▸ **REQUIREMENTS**: Reproduce every line of the material below, but drop the pictures.

— BEGIN —

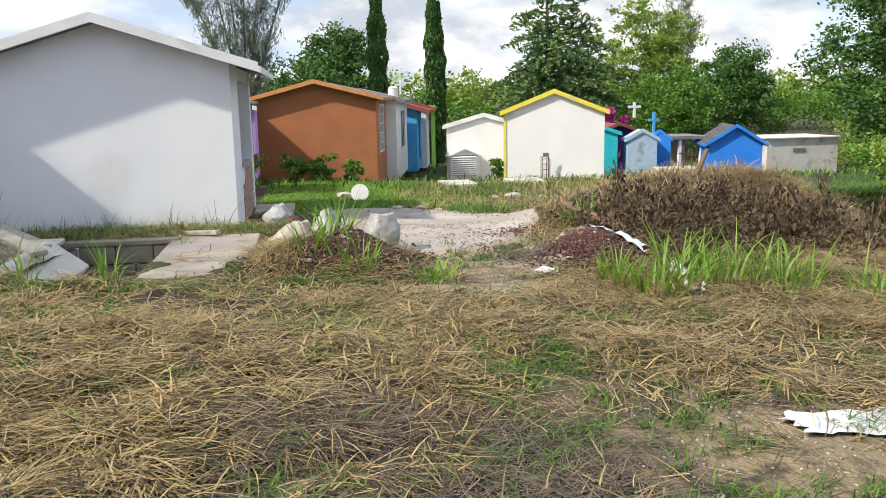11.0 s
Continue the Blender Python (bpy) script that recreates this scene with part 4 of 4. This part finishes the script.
def straw(name, n, region, weight, material, length, width, label, power=1.0, segs=2, lift=(0.0, 0.5), high=0.05, align=None, clump=1, reach=0.07):
    own = 0.0
    if clump > 1:
        c = scatter(n // clump, *region, weight, power)
        p = np.repeat(c, clump, 0)
        n = len(p)
        r = np.repeat(reach * (0.4 + 1.2 * rng.random(n // clump)), clump)
        p[:, 0] += rng.normal(size=n) * r
        p[:, 1] += rng.normal(size=n) * r
        p[:, 2] = ground_z(p[:, 0], p[:, 1])
        own = np.repeat(rng.normal(size=n // clump) * 1.6, clump)
        keep = ~((p[:, 0] > GRAVE[0]) & (p[:, 0] < GRAVE[1]) & (p[:, 1] > GRAVE[2]) & (p[:, 1] < GRAVE[3]))
        p, own = p[keep], own[keep]
        n = len(p)
    else:
        p = scatter(n, *region, weight, power)
    tuft = bumps(p[:, 0], p[:, 1], 1.7, 5) * 2.4
    head = tuft + own + rng.normal(size=n) * (1.5 if clump == 1 else 0.45 if lift[0] < 0.5 else 2.0) if align is None else align + rng.normal(size=n) * 0.6
    L = length[0] + (length[1] - length[0]) * rng.random(n)
    p[:, 2] += high * rng.random(n) * (0.5 + 0.5 * patchy(p[:, 0], p[:, 1], 1.6, 8, -0.4, 0.6)) - 0.005
    lf = lift[0] + (lift[1] - lift[0]) * rng.random(n) ** 2
    v, f = blades(p, head, L, width[0] + (width[1] - width[0]) * rng.random(n), lf, lf * 1.6 + 0.15, segs)
    return tagged(raw(name, v, f, material), label, "dry grass" if "dry" in label else "grass", kind="stuff")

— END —

▸ **REPLY**:
11.0 s
Continue the Blender Python (bpy) script that recreates this scene with part 4 of 4. This part finishes the script.
def straw(name, n, region, weight, material, length, width, label, power=1.0, segs=2, lift=(0.0, 0.5), high=0.05, align=None, clump=1, reach=0.07):
    own = 0.0
    if clump > 1:
        c = scatter(n // clump, *region, weight, power)
        p = np.repeat(c, clump, 0)
        n = len(p)
        r = np.repeat(reach * (0.4 + 1.2 * rng.random(n // clump)), clump)
        p[:, 0] += rng.normal(size=n) * r
        p[:, 1] += rng.normal(size=n) * r
        p[:, 2] = ground_z(p[:, 0], p[:, 1])
        own = np.repeat(rng.normal(size=n // clump) * 1.6, clump)
        keep = ~((p[:, 0] > GRAVE[0]) & (p[:, 0] < GRAVE[1]) & (p[:, 1] > GRAVE[2]) & (p[:, 1] < GRAVE[3]))
        p, own = p[keep], own[keep]
        n = len(p)
    else:
        p = scatter(n, *region, weight, power)
    tuft = bumps(p[:, 0], p[:, 1], 1.7, 5) * 2.4
    head = tuft + own + rng.normal(size=n) * (1.5 if clump == 1 else 0.45 if lift[0] < 0.5 else 2.0) if align is None else align + rng.normal(size=n) * 0.6
    L = length[0] + (length[1] - length[0]) * rng.random(n)
    p[:, 2] += high * rng.random(n) * (0.5 + 0.5 * patchy(p[:, 0], p[:, 1], 1.6, 8, -0.4, 0.6)) - 0.005
    lf = lift[0] + (lift[1] - lift[0]) * rng.random(n) ** 2
    v, f = blades(p, head, L, width[0] + (width[1] - width[0]) * rng.random(n), lf, lf * 1.6 + 0.15, segs)
    return tagged(raw(name, v, f, material), label, "dry grass" if "dry" in label else "grass", kind="stuff")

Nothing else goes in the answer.